Daher ist es nur logisch, dass er eine Bedrohung in den bäuerischen Aufständen, die zu seiner Zeit stattfinden, sieht. Er fordert in seiner Schrift „Wider die räuberischen und mörderischen Rotten der Bauern“: „Drum soll hier erschlagen, würgen und stechen, heimlich oder öffentlich, wer da kann, und daran denken, daß nichts Giftigeres, Schädlicheres, Teuflischeres sein kann als ein aufrührerischer Mensch.„
Auch Hexen, die noch über Wissen verfügen, das eben nicht diesen Interessen, denen der Männer, der Adeligen und Reichen dient, sondern eher denen von Frauen* und miteinander und der Natur verbundenen Gemeinschaften, will er auslöschen. Er sieht sie, in diesem Sinne zu Recht, als gefährlich an. „Die Zauberinnen sollen getötet werden, weil sie Diebe sind, Ehebrecher, Räuber, Mörder… Sie schaden mannigfaltig. Also sollen sie getötet werden, nicht allein weil sie schaden, sondern auch, weil sie Umgang mit dem Satan haben.“
So muss man sagen, dass Luther nicht einfach nur mit den Meinungen seiner Zeit mitlief, einer Zeit in der die Abwertung von Frauen*, jüdischen Menschen, Menschen mit Behinderungen, Menschen die anders und aufrührerisch waren, normalisiert war. Er war eine einflussreiche Person. Seine Hass- und Vernichtungspredigten führten auch damals schon zum Tod unzähliger Menschen, Niederschlagungen von Aufständen fanden durch seinen „Rat“ verstärkt statt. Wie er selbst sagt „Ich habe im Aufruhr alle Bauern erschlagen; all ihr Blut ist auf meinem Hals.

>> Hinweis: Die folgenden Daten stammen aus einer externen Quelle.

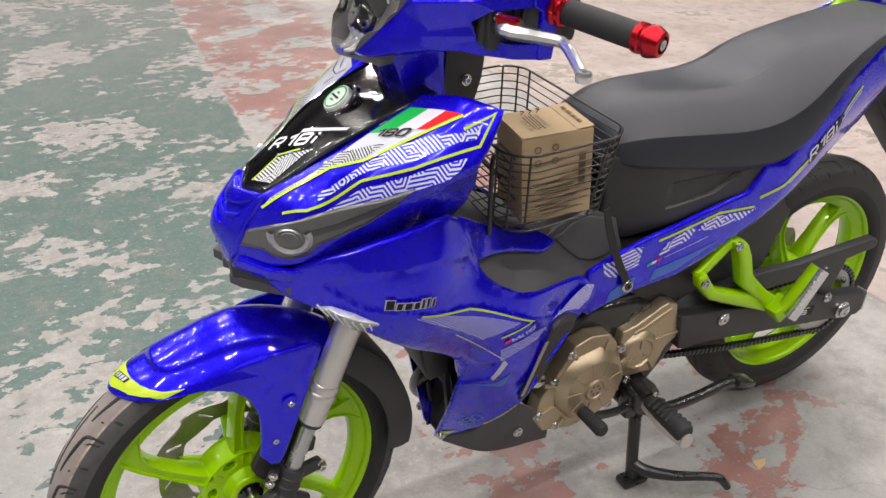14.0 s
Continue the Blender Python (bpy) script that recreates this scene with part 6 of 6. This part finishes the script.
for a in np.linspace(-92, 85, 20):
    lows.append((RX + 0.083 * math.cos(radians(a)), RZ + 0.083 * math.sin(radians(a)), a + 90))
for k in range(42):
    f = k / 41
    lows.append((1.262 - 0.54 * f, 0.386 + 0.002 * f, 0.0))
link.materials.append(SATIN_BLACK)
for k, (x, z, a) in enumerate(lows):
    ob = part("chain_link", link, SATIN_BLACK, chain)
    ob.location, ob.rotation_euler = (x, -0.078, z), (0, radians(-a), 0)


def rear_hugger():
    loops = []
    for phi in np.linspace(-98, -32, 20):
        a = radians(phi)
        w = np.interp(phi, [-98, -60, -42, -32], [0.066, 0.076, 0.074, 0.052])
        r = np.interp(phi, [-98, -50, -32], [0.336, 0.332, 0.318])
        sec = [(-w, r - 0.060), (-w, r - 0.02), (-w * 0.8, r), (w * 0.8, r), (w, r - 0.02), (w, r - 0.060), (w - 0.004, r - 0.060), (w - 0.004, r - 0.022), (w * 0.78, r - 0.004), (-w * 0.78, r - 0.004), (-w + 0.004, r - 0.022), (-w + 0.004, r - 0.06)]
        loops.append([(RX + q * math.sin(a), RY * 0.6 + y, RZ + q * math.cos(a)) for y, q in sec])
    return loft(loops, True, 40)


part("rear_inner_mudguard", rear_hugger(), MATT_BLACK, bike, "matt black rear inner mudguard")
part("frame_gusset", prism([(0.840, 0.470), (0.880, 0.545), (0.960, 0.600), (1.005, 0.618), (1.060, 0.570), (1.020, 0.460), (0.960, 0.420)], -0.088, -0.080, 0.004), MATT_BLACK, bike)
maker = part("maker_plate", block((0.946, -0.0895, 0.577), (0.056, 0.002, 0.018), 0.001, (0, -25, 0)), WHITE_INK, bike, "small pale plate with dark bars")
for k in range(3):
    part("plate_bar", block((0.931 + 0.015 * k, -0.0908, 0.570 + 0.007 * k), (0.010, 0.0006, 0.008), 0, (0, -25, 0)), BLACK_INK, maker)
part("shock_absorber", join(tube([(0.93, -0.03, 0.40), (1.02, -0.03, 0.60)], 0.012, 12), *[tube([(0.94 + 0.008 * k, -0.03, 0.42 + 0.0175 * k), (0.944 + 0.008 * k, -0.03, 0.428 + 0.0175 * k)], 0.026, 14) for k in range(9)]), SATIN_BLACK, bike)
part("silencer", tube([(0.98, 0.150, 0.385), (1.05, 0.155, 0.425), (1.15, 0.160, 0.480), (1.370, 0.165, 0.575)], [0.025, 0.045, 0.052, 0.050], 22, 20), MATT_BLACK, bike, "matt black silencer with a steel end cap")
part("silencer_cap", tube([(1.366, 0.165, 0.573), (1.395, 0.165, 0.586), (1.400, 0.165, 0.588)], [0.051, 0.048, 0.038], 22), STEEL, bike)
part("rear_calliper", join(block((1.235, 0.078, 0.410), (0.075, 0.04, 0.045), 0.008, (0, 30, 0)), block((1.205, 0.066, 0.402), (0.02, 0.03, 0.03), 0.004)), GOLD, bike, "gold rear brake calliper")

# ---- passenger peg brackets ----
for s in (-1, 1):
    def leg(outline, y0, y1, s=s):
        return prism(outline, s * y0, s * y1, 0.008, 3)

    br = part("peg_bracket", join(
        leg([(0.800, 0.510), (0.806, 0.486), (0.838, 0.452), (0.900, 0.424), (0.985, 0.388), (1.014, 0.374), (1.034, 0.402), (1.000, 0.420), (0.905, 0.452), (0.850, 0.474), (0.828, 0.500), (0.818, 0.515)], 0.112, 0.136),
        leg([(0.800, 0.506), (0.870, 0.568), (0.890, 0.566), (0.892, 0.548), (0.874, 0.544), (0.822, 0.500)], 0.106, 0.126),
        leg([(0.868, 0.566), (0.890, 0.568), (0.904, 0.556), (0.918, 0.532), (0.938, 0.482), (0.985, 0.438), (1.034, 0.404), (1.008, 0.384), (0.962, 0.424), (0.914, 0.462), (0.886, 0.536)], 0.110, 0.140),
        block((1.018, s * 0.150, 0.396), (0.044, 0.034, 0.036), 0.007, (0, -35, 0)),
    ), LIME, bike, "lime painted cast footrest bracket")
    for x, z in ((0.815, 0.496), (0.880, 0.558)):
        part("bracket_bolt", bolt((x, s * 0.137, z), (0, s, 0), 0.007), STEEL, br)
    part("peg_pin", bolt((1.016, s * 0.168, 0.397), (0, s, 0), 0.006), STEEL, br)
    peg = part("passenger_peg", tube([(1.010, s * 0.158, 0.392), (1.035, s * 0.164, 0.436), (1.066, s * 0.168, 0.488)], [0.011, 0.0125, 0.011], 14, 10), LIME, br)
    part("peg_plate", block((1.045, s * 0.181, 0.436), (0.030, 0.010, 0.112), 0.004, (0, 31, 0)), POLISHED, br, "ribbed aluminium footrest plate")
    for k in range(11):
        part("peg_tooth", block((1.0165 + 0.0050 * k, s * 0.1865, 0.412 + 0.0083 * k), (0.006, 0.004, 0.004), 0.001, (0, 31, 0)), POLISHED, br)

# ---- rider pegs, pedals, stands ----
for s in (-1, 1):
    carrier_arm = part("peg_carrier", join(prism([(0.690, 0.290), (0.735, 0.300), (0.755, 0.270), (0.740, 0.235), (0.700, 0.240)], s * 0.10, s * 0.145, 0.005), tube([(0.715, s * 0.10, 0.285), (0.705, s * 0.165, 0.292)], 0.014, 12)), SATIN_BLACK, bike)
    pegm = part("rider_peg", tube([(0.700, s * 0.170, 0.292), (0.697, s * 0.215, 0.296), (0.694, s * 0.262, 0.300), (0.694, s * 0.272, 0.300)], [0.013, 0.017, 0.019, 0.014], 16, 14, squash=1.0), RUBBER, bike, "black ribbed rubber footrest on an aluminium base")
    part("peg_base", tube([(0.700, s * 0.165, 0.281), (0.696, s * 0.22, 0.283), (0.694, s * 0.276, 0.288)], [0.012, 0.0165, 0.014], 14, 12), CAST_ALU, pegm)
    for k in range(7):
        part("peg_rib", tube([(0.678, s * (0.190 + 0.011 * k), 0.306), (0.697, s * (0.190 + 0.011 * k), 0.3165), (0.714, s * (0.190 + 0.011 * k), 0.306)], 0.003, 6), RUBBER, pegm)
    part("peg_bolt", bolt((0.712, s * 0.172, 0.300), (0, s, 0), 0.008), STEEL, pegm)
pedal = part("gear_pedal", tube([(0.720, -0.118, 0.262), (0.680, -0.128, 0.250), (0.620, -0.135, 0.262), (0.570, -0.140, 0.292)], [0.010, 0.008, 0.008, 0.008], 12, 18), SATIN_BLACK, bike, "black gear pedal with a rubber toe piece")
part("pedal_rubber", tube([(0.568, -0.145, 0.298), (0.567, -0.200, 0.302), (0.567, -0.206, 0.302)], [0.012, 0.0135, 0.010], 14), RUBBER, pedal)
stand = part("centre_stand", join(
    tube([(0.735, -0.095, 0.270), (0.750, -0.100, 0.150), (0.762, -0.105, 0.012)], 0.0125, 14),
    tube([(0.735, 0.095, 0.270), (0.750, 0.110, 0.150), (0.770, 0.130, 0.012)], 0.0125, 14),
    tube([(0.745, -0.098, 0.190), (0.745, 0.10, 0.190)], 0.010, 12),
), SATIN_BLACK, bike, "gloss black tubular centre stand, down on the floor")
for x, y in ((0.765, -0.106), (0.772, 0.130)):
    part("stand_foot", block((x, y, 0.008), (0.060, 0.036, 0.016), 0.006), SATIN_BLACK, stand)
part("stand_foot_lever", tube([(0.757, -0.106, 0.055), (0.775, -0.128, 0.046), (0.820, -0.160, 0.042), (0.862, -0.200, 0.058), (0.885, -0.220, 0.062), (0.902, -0.232, 0.040)], [0.014, 0.013, 0.011, 0.009, 0.009, 0.008], 12, 26), SATIN_BLACK, stand)
part("stand_spring", tube([(0.735 + 0.006 * math.cos(t * 2.2), -0.118 + 0.006 * math.sin(t * 2.2), 0.29 - 0.0028 * t) for t in np.linspace(0, 36, 150)], 0.0018, 6), SATIN_BLACK, stand)
side_stand = part("side_stand", tube([(0.715, -0.130, 0.240), (0.770, -0.138, 0.222), (0.860, -0.140, 0.222), (0.920, -0.145, 0.235), (0.960, -0.148, 0.235)], [0.013, 0.012, 0.011, 0.011, 0.010], 12, 24), SATIN_BLACK, bike, "black side stand, folded up")
part("side_stand_foot", block((0.968, -0.150, 0.232), (0.052, 0.034, 0.014), 0.004, (0, 20, 0)), SATIN_BLACK, side_stand)
part("stand_pivot", block((0.722, -0.118, 0.250), (0.07, 0.03, 0.06), 0.008), SATIN_BLACK, bike)
part("pivot_bolt", bolt((0.728, -0.134, 0.258), (0, -1, 0), 0.009), STEEL, side_stand)

# ---- basket and its load ----
basket = thing("wire_basket", "black wire basket strapped in the step-through", "basket", at=(0, 0, 0))
B0, B1 = 0.372, 0.572


def rim_line(z, grow, n=40):
    pts = []
    cx, hx, hy, r = (B0 + B1) / 2, (B1 - B0) / 2 * grow, 0.162 * grow, 0.045
    for sx, sy, a0 in ((1, 1, 0), (-1, 1, 90), (-1, -1, 180), (1, -1, 270)):
        for k in range(9):
            a = radians(a0 + 90 * k / 8)
            x, y = cx + sx * (hx - r) + r * math.cos(a), sy * (hy - r) + r * math.sin(a)
            pts.append((x, y, z + 0.05 * (x - cx) + 0.045 * (y + 0.16)))
    return pts + pts[:1]


for k in range(11):
    f = k / 10
    part("rim_wire" if k in (0, 10) else "hoop_wire", tube(rim_line(0.698 + 0.124 * f, 0.90 + 0.10 * f), 0.0021 if k in (0, 10) else 0.00115, 6, caps=False), WIRE, basket)
for k in range(0, 36, 3):
    up = [rim_line(0.698 + 0.124 * f, 0.90 + 0.10 * f)[k] for f in (0.0, 0.5, 1.0)]
    part("upright_wire", tube(up, 0.0017, 6), WIRE, basket)
for k in range(9):
    y = -0.125 + 0.031 * k
    part("floor_wire", tube([(B0 + 0.012, y, 0.693 + 0.045 * (y + 0.16)), (B1 - 0.012, y, 0.703 + 0.045 * (y + 0.16))], 0.0012, 6), WIRE, basket)
part("hanger_wire", tube([(0.365, -0.120, 0.690), (0.362, -0.122, 0.800), (0.375, -0.110, 0.806), (0.40, -0.07, 0.80)], 0.0035, 8, 20), WIRE, basket)
part("hook_bar", tube([(0.345, -0.06, 0.80), (0.37, -0.08, 0.79), (0.385, -0.11, 0.77)], 0.004, 8), WIRE, basket)
strap = part("strap", loft([[(x - w, y, z), (x + w, y, z + 0.003), (x + w, y + 0.002, z + 0.003), (x - w, y + 0.002, z)] for x, y, z, w in glide([(0.551, -0.150, 0.704, 0.005), (0.573, -0.141, 0.655, 0.0065), (0.602, -0.133, 0.5985, 0.0065), (0.628, -0.1295, 0.5535, 0.007), (0.638, -0.1285, 0.535, 0.006)], 16)]), RUBBER, None)
tagged(strap, "black rubber strap hooked to the body panel", "strap")
part("strap_eye", lathe([(0.0075, -0.0015), (0.0095, -0.002), (0.0115, 0.0), (0.0095, 0.0025), (0.0075, 0.0015)], (0.639, -0.129, 0.533), "y", 24), STEEL, strap, "bright steel eyelet")
part("strap_stud", bolt((0.639, -0.1265, 0.533), (0, -1, 0), 0.007), SATIN_BLACK, strap)

box = thing("cardboard_box", "brown cardboard battery box standing in the wire basket", "box", at=(0.470, -0.097, 0.709))
box.rotation_euler = (radians(1), radians(-5), radians(-9))
BW, BD, BH = 0.108, 0.094, 0.130
body = part("body", block((0, 0, BH / 2), (BW, BD, BH), 0.0015), CARD, box)
part("top_flap", block((-0.010, 0.0, BH + 0.0012), (BW - 0.022, BD - 0.001, 0.0018), 0.0006, (0, 0.6, 0)), CARD, box)
part("top_flap", block((BW / 2 - 0.012, 0.0, BH + 0.0024), (0.026, BD - 0.002, 0.0018), 0.0006, (0, -3.5, 0)), CARD, box)


def print_word(text, centre, size, material, parent, lean=0.0, turn=90.0, flat=True, slant=0.0):
    v, f = letters(text, size, slant, 0.0)
    c = (v.min(0) + v.max(0)) / 2
    me = as_mesh(np.c_[v - c, np.zeros(len(v))], f, 0)
    me.transform(pose(*centre, 0 if flat else 90, 0, turn))
    return part("printed_word", me, material, parent)


print_word("IMPORTANT:", (-0.004, 0.0, BH + 0.0030), 0.0085, CARD_INK, box, turn=-90)
print_word("YTX7L-BS", (-0.030, -0.008, BH + 0.0030), 0.0095, CARD_INK, box, turn=-90)
for k in range(4):
    part("print_bar", block((-0.010 - 0.0045 * k, 0.0, BH + 0.0028), (0.0014, 0.055 - 0.008 * (k % 2), 0.0004), 0), CARD_INK, box)
for k, (yy, hh) in enumerate(((0.030, 0.016), (0.012, 0.018), (-0.004, 0.015), (-0.020, 0.018))):
    part("name_bar", block((BW / 2 - 0.012, yy - 0.004, BH + 0.0046), (0.0055, hh * 0.7, 0.0004), 0, (0, -3.5, 0)), CARD_INK, box)
for k in range(3):
    part("pen_mark", tube([(-0.022 + 0.012 * k, 0.032, BH + 0.0028), (-0.014 + 0.012 * k, 0.040, BH + 0.0028), (-0.018 + 0.012 * k, 0.044, BH + 0.0028)], 0.0007, 5), BLACK_INK, box)
for k in range(4):
    c = (-0.030 + 0.026 * (k % 2), -BD / 2 - 0.0006, BH - 0.018 - 0.020 * (k // 2))
    part("care_mark", lathe([(0.0035, 0), (0.0052, 0), (0.0052, -0.0004), (0.0035, -0.0004)], c, "y", 16), CARD_INK, box)
for k in range(6):
    part("print_bar", block((-0.004, -BD / 2 - 0.0006, BH * 0.45 - 0.0085 * k), (0.070 - 0.012 * (k % 3), 0.0005, 0.0022), 0), CARD_INK, box)
part("print_bar", block((0.038, -BD / 2 - 0.0006, BH * 0.55), (0.010, 0.0005, 0.050), 0), CARD_INK, box)
for k in range(5):
    part("print_bar", block((-BW / 2 - 0.0006, 0.005, BH * 0.72 - 0.016 * k), (0.0005, 0.060 - 0.012 * (k % 2), 0.005), 0), CARD_INK, box)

Aber ich schiebe es auf unseren Herrgott; der hat mir befohlen solches zu reden.“
Man kann davon ausgehen, dass auch die Schriften die sich gegen Hexen, jüdische Menschen, Andersgläubige und Menschen mit Behinderungen wandten, schon damals unmittelbar zu Gewalt gegen diese Menschen geführt haben.
Unter diesen Umständen ist es erschreckend, dass es einen Feiertag zu Ehren Luthers Person gibt. Und zeigt mal wieder, dass wir in einem patriarchalen System leben, in dem es unzählige Plätze und Straßen gibt, die nach einem geistigen Brandstifter benannt sind, während kaum welche überhaupt die Namen von Frauen* oder FLINTA tragen.